Predicting risk for trauma patients using static and dynamic information from the MIMIC III database

• Published in: PloS one Vol. 17; no. 1; p. e0262523
• Main Authors: Tsiklidis, Evan J, Sinno, Talid, Diamond, Scott L
• Format: Journal Article
• Language: English
• Published: United States Public Library of Science 19.01.2022; Public Library of Science (PLoS)

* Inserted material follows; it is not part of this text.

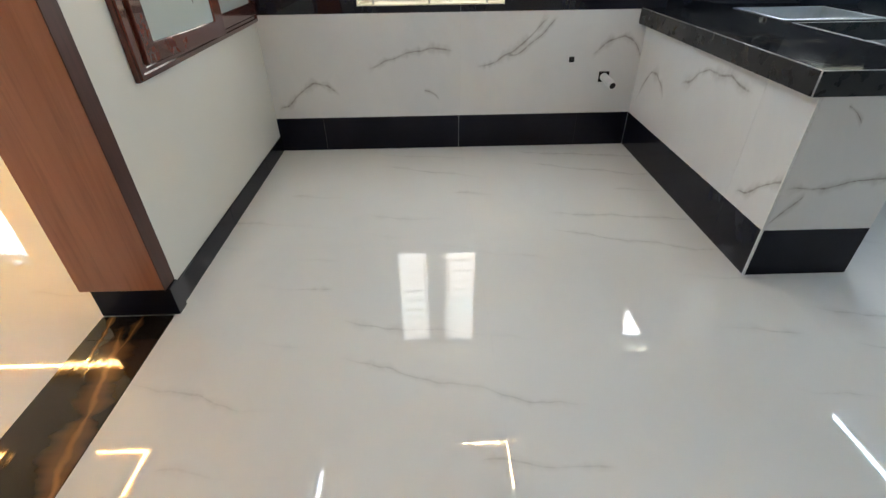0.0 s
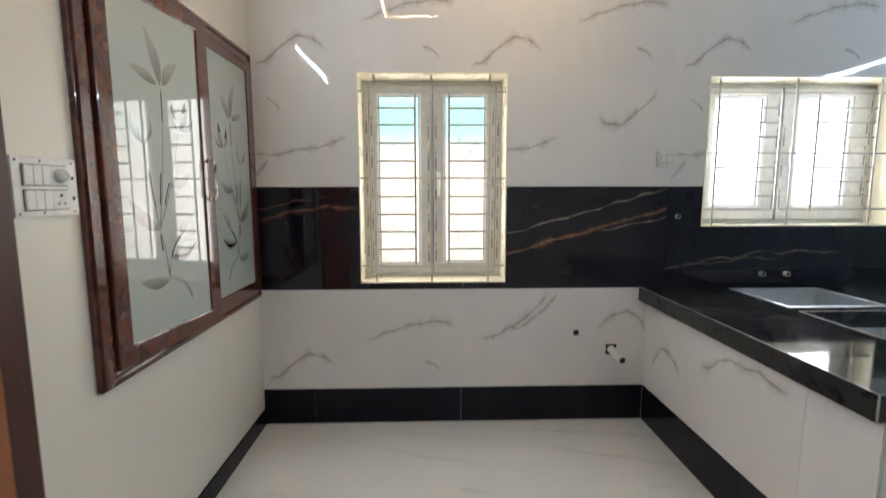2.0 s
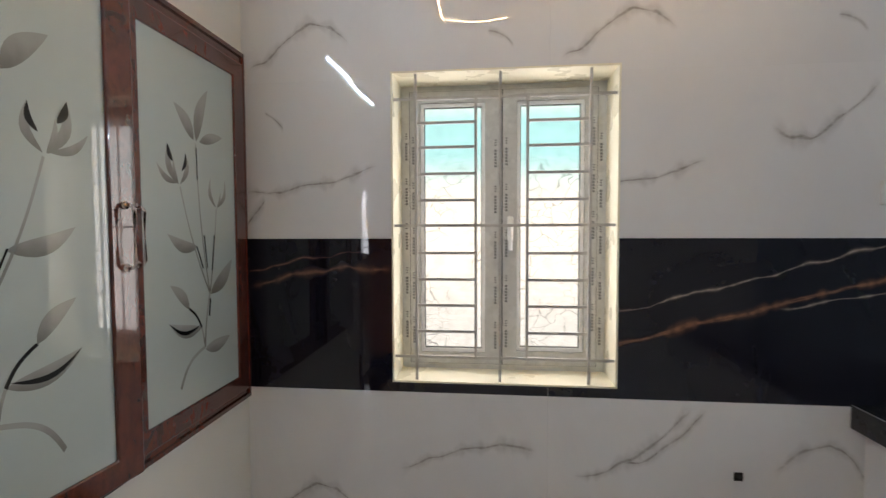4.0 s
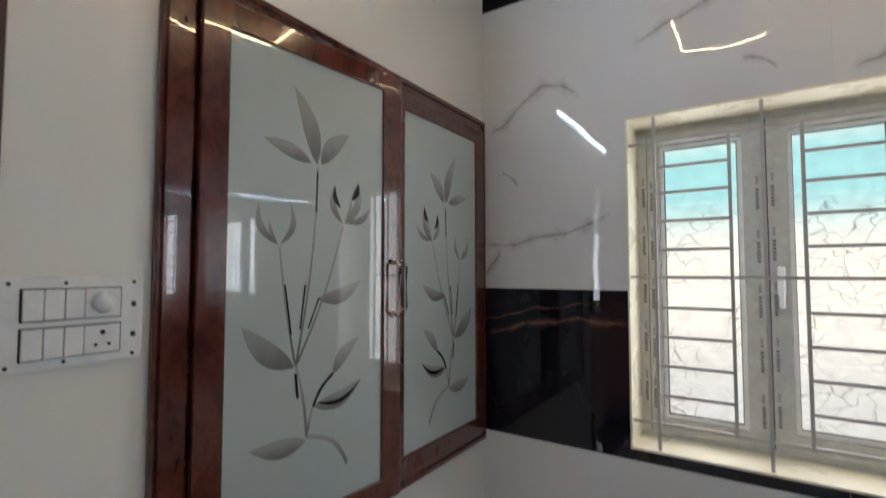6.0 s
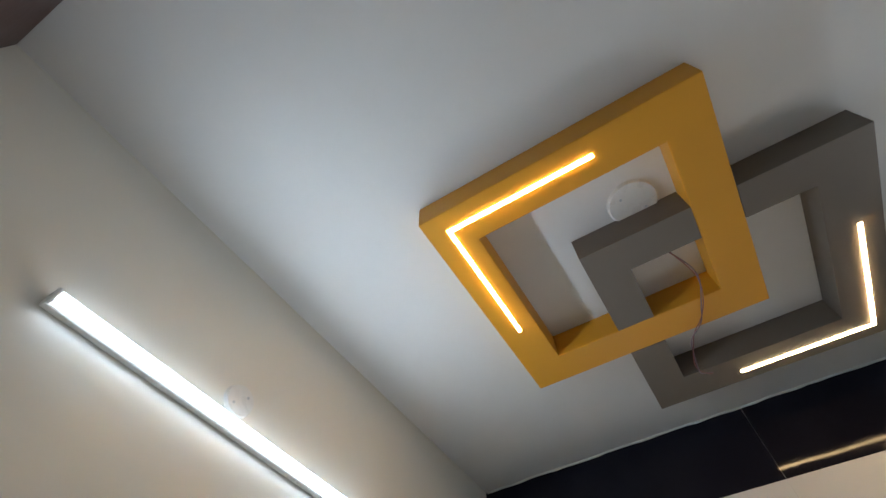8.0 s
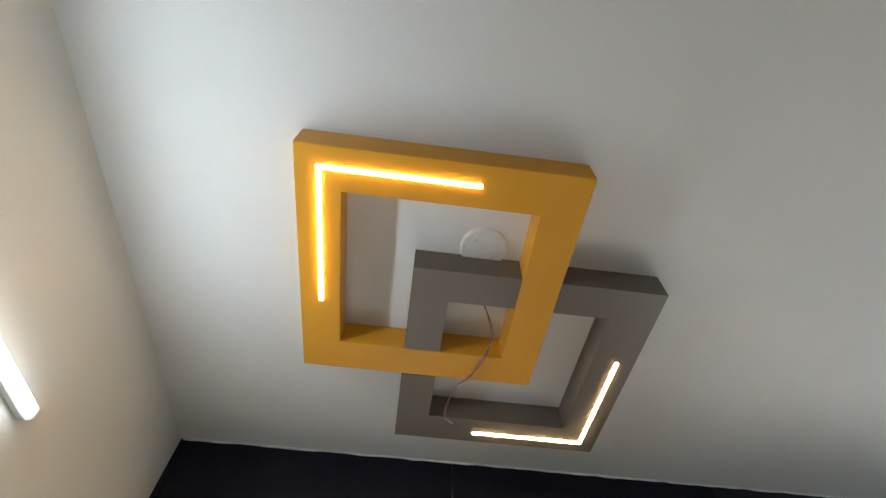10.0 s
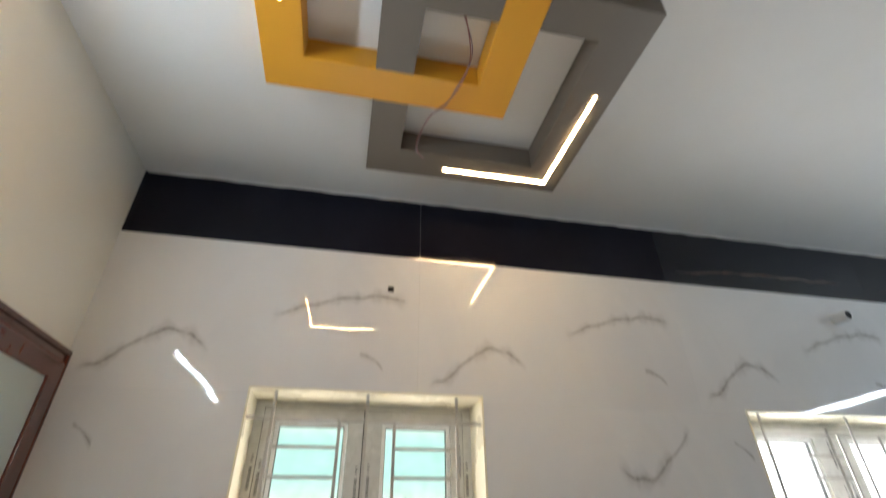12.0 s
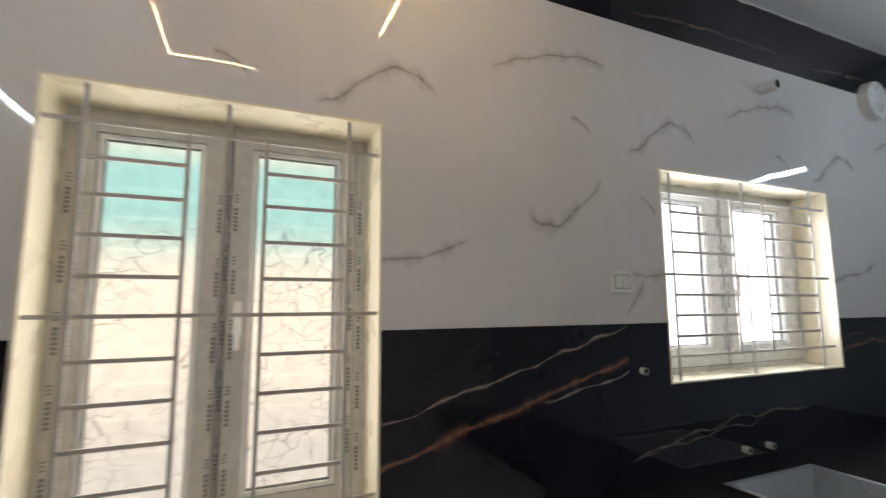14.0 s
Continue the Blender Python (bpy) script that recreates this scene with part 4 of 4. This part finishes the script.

• Subjects: Adult; Age; Aged; Algorithms; Blood pressure; Clinical outcomes; Computer and Information Sciences; Critically ill; Data Management - methods; Databases, Factual; Datasets; Electronic Health Records; Electronic medical records; Electronic records; Engineering; Female; Gender; Health aspects; Health risks; Heart rate; Hospital Mortality - trends; Hospital patients; Hospitalization - statistics & numerical data; Hospitalization - trends; Humans; Injury Severity Score; Intensive care; Intensive Care Units - statistics & numerical data; Machine Learning; Male; Medical records; Medicine and Health Sciences; Middle Aged; Mortality; Ordinary differential equations; Patients; Physical Sciences; Prediction models; Probability; Prognosis; Research and Analysis Methods; Retrospective Studies; Risk Assessment - methods; Risk Factors; Risk groups; Risk management; ROC Curve; Standard deviation; Survival; Training; Trauma; Variables; Windows (intervals); Wounds and injuries; United States; United States > US
• ISSN: 1932-6203; 1932-6203
• DOI: 10.1371/journal.pone.0262523

Risk quantification algorithms in the ICU can provide (1) an early alert to the clinician that a patient is at extreme risk and (2) help manage limited resources efficiently or remotely. With electronic health records, large data sets allow the training of predictive models to quantify patient risk. A gradient boosting classifier was trained to predict high-risk and low-risk trauma patients, where patients were labeled high-risk if they expired within the next 10 hours or within the last 10% of their ICU stay duration. The MIMIC-III database was filtered to extract 5,400 trauma patient records (526 non-survivors) each of which contained 5 static variables (age, gender, etc.) and 28 dynamic variables (e.g., vital signs and metabolic panel). Training data was also extracted from the dynamic variables using a 3-hour moving time window whereby each window was treated as a unique patient-time fragment. We extracted the mean, standard deviation, and skew from each of these 3-hour fragments and included them as inputs for training. Additionally, a survival metric upon admission was calculated for each patient using a previously developed National Trauma Data Bank (NTDB)-trained gradient booster model. The final model was able to distinguish between high-risk and low-risk patients to an AUROC of 92.9%, defined as the area under the receiver operator characteristic curve. Importantly, the dynamic survival probability plots for patients who die appear considerably different from those who survive, an example of reducing the high dimensionality of the patient record to a single trauma trajectory.